Unfortunately, some firms aren’t getting their money’s worth, according to marketing professor Carl Mela of Duke University’s Fuqua School of Business.

Marketing leaders often invest in the wrong tools, collect data they can’t use, and fail to consider how new tools will be integrated with technology they already use, Mela said.

Mela, who described the common problem in a piece for Harvard Business Review, offered additional guidance to help marketing leaders choose the right tools.

What is the single biggest mistake you see marketing leaders making with technology?

Marketers tend to focus too much on a specific application and not enough on the strategic goals that drive the need for these applications. They get enamored with things they can do around certain tactics or strategies. That’s not a vision. A vision consists of trying to understand how I can reduce the time from initial contact to sale, how I can reach more customers, how I can do it at greater margins and less cost, how I can scale the influence of my organization, and how marketing technology can enable that.

Another common mistake is for decision makers to take tech recommendations from colleagues at other companies, or select vendors because they are customers. With so many dependencies within the martech stack, picking one piece in isolation often doesn’t work. All the components in the martech stack have to communicate because they are automated. Doing things at scale requires perspectives to expand beyond any particular application, and envision how all the pieces work in concert.

Some of these tools gather so much detailed information about a customer’s behavior. Is there such as thing as having too much data?

You can ask yourself the same question when you throw more and more stuff in your closet. It becomes harder to find what you need. If your ultimate goal is to present a certain image, it makes sense to have your closet organized. That’s the perfect analogy for what’s happening with data. People just collect data, throw it in their data closet and wind up with a ton of clutter.

The foundational question to ask when collecting customer information is, ‘What do I need to understand about the customer? Do I know how they obtain information about goods and services and how to connect with them?  Do I have the information that will enable me to understand their preferences and ensure that the services and products I deliver are aligned with those preferences?’ These tools can have gorgeous dashboards that have stunning colors and dazzling graphs and images, but that doesn’t mean the information is relevant to the business decisions firms need to make to create and capture customer value.

Say you have vetted the perfect tool. What do you need to do make it work for your organization?

One can think about marketing technology internally in the same way one thinks about marketing externally. When marketing any good or service, it’s not going to be purchased or used by people if it is not attentive to their needs. Firms also need to plan for training, or people are not going to use the technologies. Senior managers and lead users have to be behind it. With almost every innovation, some people are lead adopters – and they tend to be very influential. That positive word of mouth can inspire those who are slower to adopt.
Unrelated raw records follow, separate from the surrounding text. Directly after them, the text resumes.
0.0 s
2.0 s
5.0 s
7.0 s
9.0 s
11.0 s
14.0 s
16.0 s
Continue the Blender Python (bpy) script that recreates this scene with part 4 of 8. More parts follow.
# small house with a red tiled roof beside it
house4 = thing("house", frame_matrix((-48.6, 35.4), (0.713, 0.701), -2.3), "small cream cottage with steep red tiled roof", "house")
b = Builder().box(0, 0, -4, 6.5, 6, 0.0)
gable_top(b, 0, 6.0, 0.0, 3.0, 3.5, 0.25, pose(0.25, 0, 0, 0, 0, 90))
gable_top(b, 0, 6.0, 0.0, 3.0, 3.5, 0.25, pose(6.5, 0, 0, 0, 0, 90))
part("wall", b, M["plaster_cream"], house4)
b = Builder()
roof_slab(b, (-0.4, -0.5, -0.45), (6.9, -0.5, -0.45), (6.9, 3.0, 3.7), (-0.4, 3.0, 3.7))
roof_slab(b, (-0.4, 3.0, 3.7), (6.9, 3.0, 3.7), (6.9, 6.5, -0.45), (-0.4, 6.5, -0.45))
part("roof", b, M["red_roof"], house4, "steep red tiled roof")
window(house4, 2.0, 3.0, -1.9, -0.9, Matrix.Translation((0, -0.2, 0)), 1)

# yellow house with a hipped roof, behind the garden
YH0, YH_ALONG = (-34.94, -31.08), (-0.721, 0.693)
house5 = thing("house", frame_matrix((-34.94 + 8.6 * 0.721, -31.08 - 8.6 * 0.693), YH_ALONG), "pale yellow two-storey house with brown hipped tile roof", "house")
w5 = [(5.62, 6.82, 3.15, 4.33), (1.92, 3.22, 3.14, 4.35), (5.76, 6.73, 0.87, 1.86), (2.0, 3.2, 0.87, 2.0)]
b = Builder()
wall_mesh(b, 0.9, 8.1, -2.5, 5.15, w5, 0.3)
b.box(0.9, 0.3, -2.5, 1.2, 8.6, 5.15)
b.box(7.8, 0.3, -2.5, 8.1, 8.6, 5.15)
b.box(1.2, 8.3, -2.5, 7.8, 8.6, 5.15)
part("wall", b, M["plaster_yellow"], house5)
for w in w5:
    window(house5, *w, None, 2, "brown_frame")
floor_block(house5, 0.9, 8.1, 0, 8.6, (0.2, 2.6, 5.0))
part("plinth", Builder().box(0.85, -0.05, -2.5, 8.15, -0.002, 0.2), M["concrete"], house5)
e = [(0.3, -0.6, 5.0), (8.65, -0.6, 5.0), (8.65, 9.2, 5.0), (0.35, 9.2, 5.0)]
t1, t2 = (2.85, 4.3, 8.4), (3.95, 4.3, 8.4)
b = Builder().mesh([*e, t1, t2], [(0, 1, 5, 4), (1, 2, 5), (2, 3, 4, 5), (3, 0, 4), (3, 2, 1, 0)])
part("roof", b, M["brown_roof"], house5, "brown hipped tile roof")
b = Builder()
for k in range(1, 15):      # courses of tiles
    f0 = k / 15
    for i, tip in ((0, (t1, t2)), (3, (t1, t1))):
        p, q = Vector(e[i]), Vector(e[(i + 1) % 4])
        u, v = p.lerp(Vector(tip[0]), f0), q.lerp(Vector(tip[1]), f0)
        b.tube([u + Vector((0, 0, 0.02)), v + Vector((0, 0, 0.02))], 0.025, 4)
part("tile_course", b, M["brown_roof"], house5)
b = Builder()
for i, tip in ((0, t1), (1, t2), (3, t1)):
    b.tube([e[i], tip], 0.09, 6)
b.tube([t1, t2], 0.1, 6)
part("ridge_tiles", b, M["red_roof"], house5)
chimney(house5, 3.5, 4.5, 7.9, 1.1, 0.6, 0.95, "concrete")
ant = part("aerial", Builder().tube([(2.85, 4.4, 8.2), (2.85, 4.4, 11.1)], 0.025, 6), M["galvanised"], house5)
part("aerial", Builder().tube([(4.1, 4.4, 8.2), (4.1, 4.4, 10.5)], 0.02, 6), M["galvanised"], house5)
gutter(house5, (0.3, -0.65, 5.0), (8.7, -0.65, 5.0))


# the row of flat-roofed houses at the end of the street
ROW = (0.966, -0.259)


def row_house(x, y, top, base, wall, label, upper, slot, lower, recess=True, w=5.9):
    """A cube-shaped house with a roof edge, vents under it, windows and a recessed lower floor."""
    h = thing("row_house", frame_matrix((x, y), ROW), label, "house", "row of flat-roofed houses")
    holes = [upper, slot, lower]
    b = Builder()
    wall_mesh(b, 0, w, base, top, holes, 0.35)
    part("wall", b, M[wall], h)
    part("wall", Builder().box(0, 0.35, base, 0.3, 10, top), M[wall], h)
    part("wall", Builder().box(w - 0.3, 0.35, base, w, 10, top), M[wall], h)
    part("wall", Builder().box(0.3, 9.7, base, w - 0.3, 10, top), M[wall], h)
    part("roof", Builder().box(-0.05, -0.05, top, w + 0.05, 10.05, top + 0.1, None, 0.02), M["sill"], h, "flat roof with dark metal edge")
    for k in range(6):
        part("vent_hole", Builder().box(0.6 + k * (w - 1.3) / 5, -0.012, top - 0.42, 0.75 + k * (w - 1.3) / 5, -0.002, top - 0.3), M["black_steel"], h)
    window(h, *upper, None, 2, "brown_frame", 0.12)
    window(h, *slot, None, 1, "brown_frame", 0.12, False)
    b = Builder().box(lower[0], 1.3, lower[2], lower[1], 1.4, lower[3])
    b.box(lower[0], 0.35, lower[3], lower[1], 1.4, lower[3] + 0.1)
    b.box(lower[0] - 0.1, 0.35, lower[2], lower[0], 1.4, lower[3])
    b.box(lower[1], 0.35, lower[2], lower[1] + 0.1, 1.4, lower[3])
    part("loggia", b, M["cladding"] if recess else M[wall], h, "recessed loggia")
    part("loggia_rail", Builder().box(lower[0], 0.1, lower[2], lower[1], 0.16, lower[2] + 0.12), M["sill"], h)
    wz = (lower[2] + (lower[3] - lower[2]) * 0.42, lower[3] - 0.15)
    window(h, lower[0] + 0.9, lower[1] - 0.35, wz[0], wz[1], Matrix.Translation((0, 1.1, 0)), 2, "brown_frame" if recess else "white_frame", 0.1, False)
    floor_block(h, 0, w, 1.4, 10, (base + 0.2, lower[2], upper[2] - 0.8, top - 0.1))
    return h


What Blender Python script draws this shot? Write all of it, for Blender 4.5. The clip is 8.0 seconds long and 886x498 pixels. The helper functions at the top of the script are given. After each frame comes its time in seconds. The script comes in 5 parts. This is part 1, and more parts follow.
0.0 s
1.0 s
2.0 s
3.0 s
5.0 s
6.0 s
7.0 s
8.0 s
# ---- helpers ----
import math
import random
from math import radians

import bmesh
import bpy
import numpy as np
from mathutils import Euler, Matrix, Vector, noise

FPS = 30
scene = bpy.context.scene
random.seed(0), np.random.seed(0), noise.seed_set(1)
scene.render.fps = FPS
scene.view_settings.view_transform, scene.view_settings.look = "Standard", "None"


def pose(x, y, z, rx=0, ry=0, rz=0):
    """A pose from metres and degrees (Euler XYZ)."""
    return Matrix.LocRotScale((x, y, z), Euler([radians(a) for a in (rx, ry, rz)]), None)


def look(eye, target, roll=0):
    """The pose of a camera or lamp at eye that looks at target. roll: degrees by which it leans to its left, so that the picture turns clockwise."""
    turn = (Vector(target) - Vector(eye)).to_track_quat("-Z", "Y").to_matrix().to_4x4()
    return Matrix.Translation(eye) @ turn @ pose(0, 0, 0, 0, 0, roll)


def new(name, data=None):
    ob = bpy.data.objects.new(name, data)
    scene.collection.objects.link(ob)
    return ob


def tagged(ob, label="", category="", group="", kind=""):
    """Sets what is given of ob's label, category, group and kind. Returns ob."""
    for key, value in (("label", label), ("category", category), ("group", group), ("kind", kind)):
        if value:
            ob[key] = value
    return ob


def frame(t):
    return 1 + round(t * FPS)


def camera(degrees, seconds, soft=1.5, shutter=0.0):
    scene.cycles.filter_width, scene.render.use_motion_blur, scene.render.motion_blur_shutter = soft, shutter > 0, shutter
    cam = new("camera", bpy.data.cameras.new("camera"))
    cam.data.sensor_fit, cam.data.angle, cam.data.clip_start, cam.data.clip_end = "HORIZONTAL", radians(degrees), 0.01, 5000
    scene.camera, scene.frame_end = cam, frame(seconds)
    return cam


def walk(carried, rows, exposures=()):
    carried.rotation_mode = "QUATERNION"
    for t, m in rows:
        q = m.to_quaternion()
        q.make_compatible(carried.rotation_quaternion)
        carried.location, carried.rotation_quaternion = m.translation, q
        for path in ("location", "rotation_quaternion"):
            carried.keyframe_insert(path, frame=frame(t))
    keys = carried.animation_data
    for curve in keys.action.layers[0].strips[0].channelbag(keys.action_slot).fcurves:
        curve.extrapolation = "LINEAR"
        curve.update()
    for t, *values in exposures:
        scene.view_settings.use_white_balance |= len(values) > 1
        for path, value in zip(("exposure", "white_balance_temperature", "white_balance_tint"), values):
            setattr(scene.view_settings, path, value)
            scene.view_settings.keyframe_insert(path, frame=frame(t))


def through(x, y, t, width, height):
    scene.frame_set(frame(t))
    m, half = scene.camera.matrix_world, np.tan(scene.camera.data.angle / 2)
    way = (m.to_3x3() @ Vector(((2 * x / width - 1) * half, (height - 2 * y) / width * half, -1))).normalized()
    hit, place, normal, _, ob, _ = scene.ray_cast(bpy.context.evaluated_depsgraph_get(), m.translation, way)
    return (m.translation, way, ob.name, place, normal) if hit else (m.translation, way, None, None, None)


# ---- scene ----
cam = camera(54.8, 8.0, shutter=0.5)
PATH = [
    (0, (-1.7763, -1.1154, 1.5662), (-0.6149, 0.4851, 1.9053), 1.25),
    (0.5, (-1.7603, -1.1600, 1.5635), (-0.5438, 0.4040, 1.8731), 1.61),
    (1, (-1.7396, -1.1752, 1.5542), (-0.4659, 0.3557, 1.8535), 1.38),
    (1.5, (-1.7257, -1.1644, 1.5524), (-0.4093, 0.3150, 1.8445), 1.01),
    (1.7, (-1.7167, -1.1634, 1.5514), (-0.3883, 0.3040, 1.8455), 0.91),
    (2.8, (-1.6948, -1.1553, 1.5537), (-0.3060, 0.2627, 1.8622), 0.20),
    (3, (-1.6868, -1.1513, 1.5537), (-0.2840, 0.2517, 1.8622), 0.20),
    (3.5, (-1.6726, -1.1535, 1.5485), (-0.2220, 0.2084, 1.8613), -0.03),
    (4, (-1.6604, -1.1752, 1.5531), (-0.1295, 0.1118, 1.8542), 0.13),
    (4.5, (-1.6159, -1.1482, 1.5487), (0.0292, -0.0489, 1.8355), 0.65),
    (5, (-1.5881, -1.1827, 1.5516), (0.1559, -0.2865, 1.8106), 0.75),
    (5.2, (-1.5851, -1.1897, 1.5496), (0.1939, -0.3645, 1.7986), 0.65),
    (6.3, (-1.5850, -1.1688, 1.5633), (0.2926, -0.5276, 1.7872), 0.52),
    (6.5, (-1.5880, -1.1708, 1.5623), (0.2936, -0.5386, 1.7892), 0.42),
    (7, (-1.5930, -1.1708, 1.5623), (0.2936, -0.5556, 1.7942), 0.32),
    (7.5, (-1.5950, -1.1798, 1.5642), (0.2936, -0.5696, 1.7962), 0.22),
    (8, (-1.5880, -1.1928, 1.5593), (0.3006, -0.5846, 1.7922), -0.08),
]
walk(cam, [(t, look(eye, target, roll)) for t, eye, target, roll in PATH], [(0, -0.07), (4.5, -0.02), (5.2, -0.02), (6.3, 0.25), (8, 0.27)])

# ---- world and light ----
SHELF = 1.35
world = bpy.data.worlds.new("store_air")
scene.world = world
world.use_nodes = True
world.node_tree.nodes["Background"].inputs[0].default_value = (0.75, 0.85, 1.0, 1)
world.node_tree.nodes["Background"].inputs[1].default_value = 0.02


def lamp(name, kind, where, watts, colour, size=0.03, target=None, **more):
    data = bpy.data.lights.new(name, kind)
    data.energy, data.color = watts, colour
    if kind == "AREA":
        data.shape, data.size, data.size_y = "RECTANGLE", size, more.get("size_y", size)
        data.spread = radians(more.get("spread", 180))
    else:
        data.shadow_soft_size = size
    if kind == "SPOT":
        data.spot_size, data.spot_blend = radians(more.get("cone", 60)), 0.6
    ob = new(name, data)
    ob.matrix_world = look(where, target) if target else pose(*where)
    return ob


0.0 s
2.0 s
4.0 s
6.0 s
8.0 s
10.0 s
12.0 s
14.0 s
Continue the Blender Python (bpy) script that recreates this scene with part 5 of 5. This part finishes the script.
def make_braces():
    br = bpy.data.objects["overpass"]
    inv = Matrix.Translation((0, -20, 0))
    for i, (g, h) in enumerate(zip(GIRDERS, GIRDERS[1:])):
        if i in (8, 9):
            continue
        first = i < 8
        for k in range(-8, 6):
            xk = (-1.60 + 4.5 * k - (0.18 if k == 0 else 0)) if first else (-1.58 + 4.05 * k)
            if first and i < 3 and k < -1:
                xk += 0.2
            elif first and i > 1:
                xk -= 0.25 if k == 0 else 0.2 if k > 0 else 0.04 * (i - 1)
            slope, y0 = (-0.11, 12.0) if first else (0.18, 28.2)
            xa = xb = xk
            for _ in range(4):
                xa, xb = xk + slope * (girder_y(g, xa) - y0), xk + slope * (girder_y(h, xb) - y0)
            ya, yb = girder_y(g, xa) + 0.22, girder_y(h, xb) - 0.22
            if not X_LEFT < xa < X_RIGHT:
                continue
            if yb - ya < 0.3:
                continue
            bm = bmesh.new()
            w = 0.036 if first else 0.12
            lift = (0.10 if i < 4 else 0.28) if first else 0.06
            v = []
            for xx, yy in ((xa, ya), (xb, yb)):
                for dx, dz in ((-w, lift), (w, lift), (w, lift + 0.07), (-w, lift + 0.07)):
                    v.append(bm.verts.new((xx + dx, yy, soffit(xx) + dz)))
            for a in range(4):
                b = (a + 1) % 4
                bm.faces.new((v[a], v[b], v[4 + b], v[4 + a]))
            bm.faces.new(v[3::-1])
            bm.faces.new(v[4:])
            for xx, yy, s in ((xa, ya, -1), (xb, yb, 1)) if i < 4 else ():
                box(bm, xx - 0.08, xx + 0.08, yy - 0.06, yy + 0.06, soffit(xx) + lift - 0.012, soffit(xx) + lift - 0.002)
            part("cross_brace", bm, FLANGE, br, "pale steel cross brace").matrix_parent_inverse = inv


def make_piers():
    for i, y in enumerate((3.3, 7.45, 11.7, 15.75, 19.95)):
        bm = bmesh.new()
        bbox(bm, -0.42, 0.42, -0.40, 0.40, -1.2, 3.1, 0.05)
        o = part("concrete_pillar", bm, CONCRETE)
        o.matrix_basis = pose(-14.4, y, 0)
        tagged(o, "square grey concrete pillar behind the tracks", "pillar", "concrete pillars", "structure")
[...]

Anybody putting together a martech stack has to do internal marketing – good marketing – in the sense that they understand their customer and ensure they’re developing solutions that align with user needs and then promote the tools.

Are there marketing insights that only humans can produce, or are human marketers next in line to be replaced by artificial intelligence (AI)?

I don’t think about technology as a substitute for people, I think about it as a complement. It’s not about replacing people. It’s enabling them to do what they do at scale, and getting rid of the drudgery that makes them inefficient. In fact, the industry is growing so fast, it’s creating a large number of well-paying jobs for people in marketing.